Trademark law protects commercial brand names, logos, slogans, and other elements by use of representing a company or product. According to the National Football League’s Terms and Conditions, they own all rights in the product names, company names, trade names, logos, product packaging and designs of the National Football League and such member clubs, and third parties own all trademarks in their respective products or services, whether or not appearing in large print or with the trademark symbol. Anyone who is not an official sponsor of the NFL is prohibited under the trademark laws of the United States from including reproduction, imitation, dilution or confusing or misleading uses.

The Power of the NFL Trademark

The NFL is very strict about protecting their trademark. According to Copyfutures, the NFL holds the property rights to all phrases relating to the Super Bowl and enforces extremely strict rules about which ones may not be legally broadcast by marketers and promoters not authorized by the NFL. They also create the Super Bowl, chose its venues, and control the distribution of all related material with the understanding that they also have the right to control this distribution for a certain period of time after the Super Bowl.
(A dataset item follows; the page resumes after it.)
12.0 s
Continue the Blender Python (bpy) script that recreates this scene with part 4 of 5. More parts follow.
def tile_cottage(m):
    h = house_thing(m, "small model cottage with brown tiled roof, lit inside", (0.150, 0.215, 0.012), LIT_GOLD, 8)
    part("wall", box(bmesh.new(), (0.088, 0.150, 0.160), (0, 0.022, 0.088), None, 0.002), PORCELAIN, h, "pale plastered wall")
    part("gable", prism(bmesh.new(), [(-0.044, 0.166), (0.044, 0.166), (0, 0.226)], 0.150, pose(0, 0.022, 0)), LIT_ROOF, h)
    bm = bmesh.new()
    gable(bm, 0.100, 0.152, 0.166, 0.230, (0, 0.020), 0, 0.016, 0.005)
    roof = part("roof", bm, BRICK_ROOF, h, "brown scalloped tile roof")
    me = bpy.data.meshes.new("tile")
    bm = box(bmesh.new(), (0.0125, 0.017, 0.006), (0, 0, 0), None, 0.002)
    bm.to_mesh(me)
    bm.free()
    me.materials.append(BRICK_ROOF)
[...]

All of the tickets are printed with the disclaimer that no one inside the stadium can give accounts or descriptions of the game to media without press credentials. This means that radio or television stations need to obtain press credentials before the Super Bowl, they can’t report or comment on the game while it is going on. The only legal option is to report on the news of the game after its over, basically who won and what the score was. That’s right, you can’t even talk about the game without proper authorization from the league.
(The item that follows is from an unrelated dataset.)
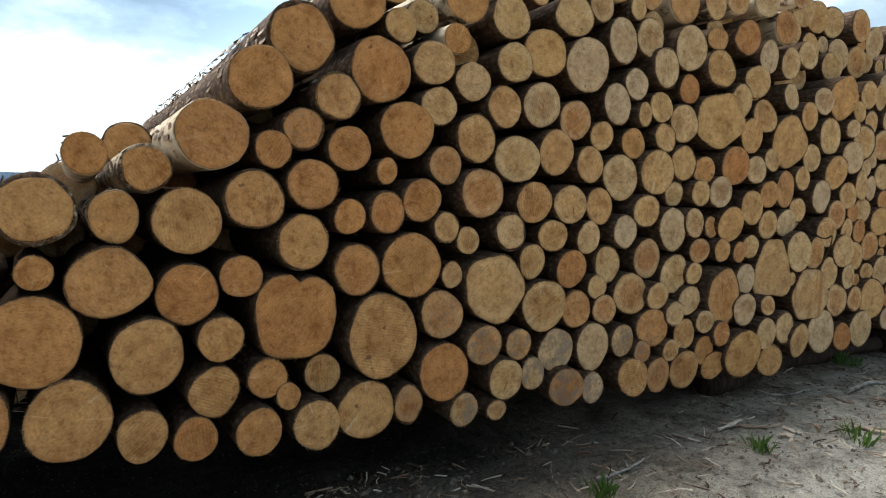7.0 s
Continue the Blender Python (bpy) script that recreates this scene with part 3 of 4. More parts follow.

Want to know something even crazier? Did you know that you can’t watch the Super Bowl on a television screen larger than 55 inches? It’s right there in the law (sort of) U.S Code, Title 17, Chapter 1, Section 110 called, “Limitations on exclusive rights: Exemption of certain performances and displays,” lists 12 of these exemptions to copyright restrictions. Although this law is seemingly impossible to enforce nationwide, that brand new flat screen you just bought is technically helping you commit infringement from the comfort of your living room.
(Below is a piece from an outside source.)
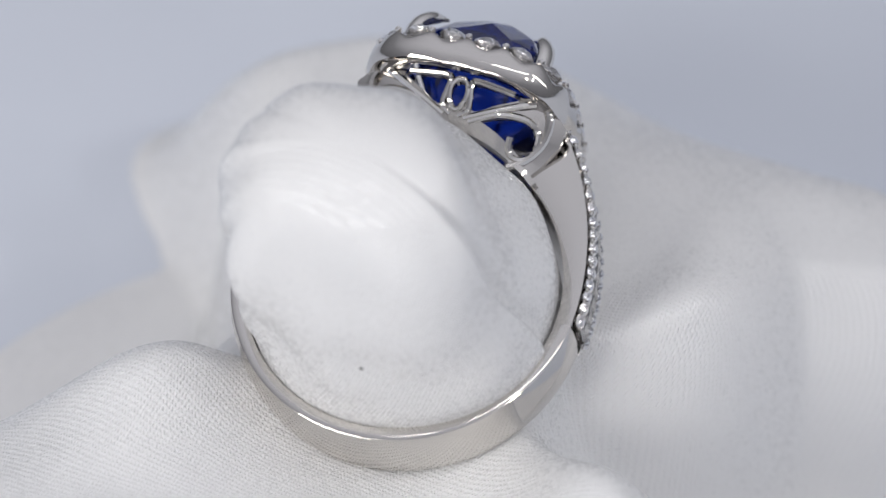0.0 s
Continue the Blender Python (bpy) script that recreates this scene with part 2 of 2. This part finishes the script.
def sapphire_bm():
    """A cushion cut: table, star, kite and girdle facets above, two rows of pavilion facets below."""
    bm = bmesh.new()
    n = 8
    hx, hy = 4.05, 4.52

    def ring(k, z, count, shift, power=3.0):
        out = []
        for i in range(count):
            x, y = cushion((i + shift) * math.tau / count, 0, hx * k, hy * k, power)
            out.append(bm.verts.new((x, y, z)))
        return out
    table = ring(0.41, 16.4, 8, 0.5, 2.1)
    star = ring(0.73, 15.5, 8, 0.0, 2.3)
    upper = ring(0.94, 14.3, 16, 0.0, 2.8)
    gird = ring(1.0, 13.35, 16, 0.5, 3.2)
    low = ring(0.97, 13.15, 16, 0.5, 3.2)
    pav1 = ring(0.66, 11.3, 8, 0.0, 2.5)
    pav2 = ring(0.36, 9.6, 8, 0.5, 2.1)
    cul = bm.verts.new((0, 0, 8.9))
    bm.faces.new(table)
    for i in range(n):
        j = (i + 1) % n
        bm.faces.new((table[i], star[j], table[j]))
        a = upper[2 * i]
        b = upper[(2 * i + 1) % 16]
        c = upper[(2 * i + 2) % 16]
        bm.faces.new((star[i], b, table[i]))
        bm.faces.new((star[j], table[i], b))
        bm.faces.new((star[i], a, b))
        bm.faces.new((star[j], b, c))
    for i in range(16):
        j = (i + 1) % 16
        bm.faces.new((upper[i], gird[i], upper[j]))
        bm.faces.new((upper[j], gird[i], gird[j]))
        bm.faces.new((gird[i], low[i], low[j], gird[j]))
    for i in range(n):
        j = (i + 1) % n
        l0, l1, l2 = low[(2 * i - 1) % 16], low[2 * i], low[(2 * i + 1) % 16]
        bm.faces.new((pav1[i], l1, l0))
        bm.faces.new((pav1[i], l2, l1))
        bm.faces.new((pav1[i], pav1[j], l2))
        bm.faces.new((pav1[i], pav2[i], pav1[j]))
        bm.faces.new((pav2[i], cul, pav2[j]))
        bm.faces.new((pav1[j], pav2[i], pav2[j]))
    return bm


HX, HY = 5.0, 5.78      # middle line of the halo stones


STONES = 20
HEAD_OUT = 0.22


def halo_rim_bm():
    bm = bmesh.new()
    loops = []
    per = 8
    _, angles = around_halo(STONES * per)
    for i, a in enumerate(angles):
        # the lip dips at each stone
        dip = 0.5 + 0.5 * math.cos(((i + 0.5) / per - 0.5) * math.tau)
        sec = []
        for k, z, d in ((-0.70, 12.30, 0), (-0.58, 12.55, 0.15), (-0.50, 12.50, 0.15), (-0.44, 12.35, 0.05), (0.0, 12.25, 0), (0.48, 12.40, 0.10), (0.64, 12.50, 0.22), (0.80, 12.54, 0.46),
                        (0.90, 12.42, 0.48), (0.96, 12.08, 0.28), (0.98, 11.65, 0), (0.95, 11.2, 0), (0.72, 10.85, 0), (0.2, 10.8, 0), (-0.5, 11.2, 0)):
            x, y = cushion(a, k + (0.03 * dip if 0.6 < k < 0.94 else 0), HX, HY, 3.4)
            sec.append((x, y, z - d * dip - 0.0105 * x * x))
        loops.append(sec)
    loft(bm, loops, closed=True)
    return bm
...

Tackling the Word “Super Bowl”

According to Business Insider, the trick to not stepping on the NFL’s toes is to come up with a clever play on words so consumers clearly understand that the advertisement is in relation to the Super Bowl, but never using the exact terms.

Basically, stay away from team names, team logos, the word “Super Bowl,” and any other trademarks that are protected.

Also, stay away from hashtag Super Bowl (#SuperBowl). A business creating a hashtag with someone else’s brand is not a good idea, especially when we’re talking about the NFL. Keep in mind that anything you tag or associate with the NFL becomes the property of the NFL. It doesn’t matter what is in front of the word “Super Bowl,” like a hashtag (#), because the word “Super Bowl” is trademarked by the NFL.

How to Avoid Super Bowl Copyright Infringement

Here are some terms you can use to avoid the mighty hammer of the NFL coming down on your business this February:

  • The Big Game
  • The Professional Football Championship Game
  • The Big Bowl Game
  • Super Football
  • The Big Plate
  • The date of the game
  • The names of the cities of the teams (not the actual team names) competing in the Super Bowl
  • You can make fun of the fact that you cannot say the word “Super Bowl” by bleeping it out


Well, we’ve made it to the goal line! Now go ahead and enjoy that Big Football Game party you were planning. Just don’t charge your friends admission to see the game or you will be violating copyright enforced by the NFL and don’t even think about selling those t-shirts with your favorite football team logo on them, that’s violating trademark enforced by the NFL! Enjoy the game and Happy Large-Scale Football Event Sunday!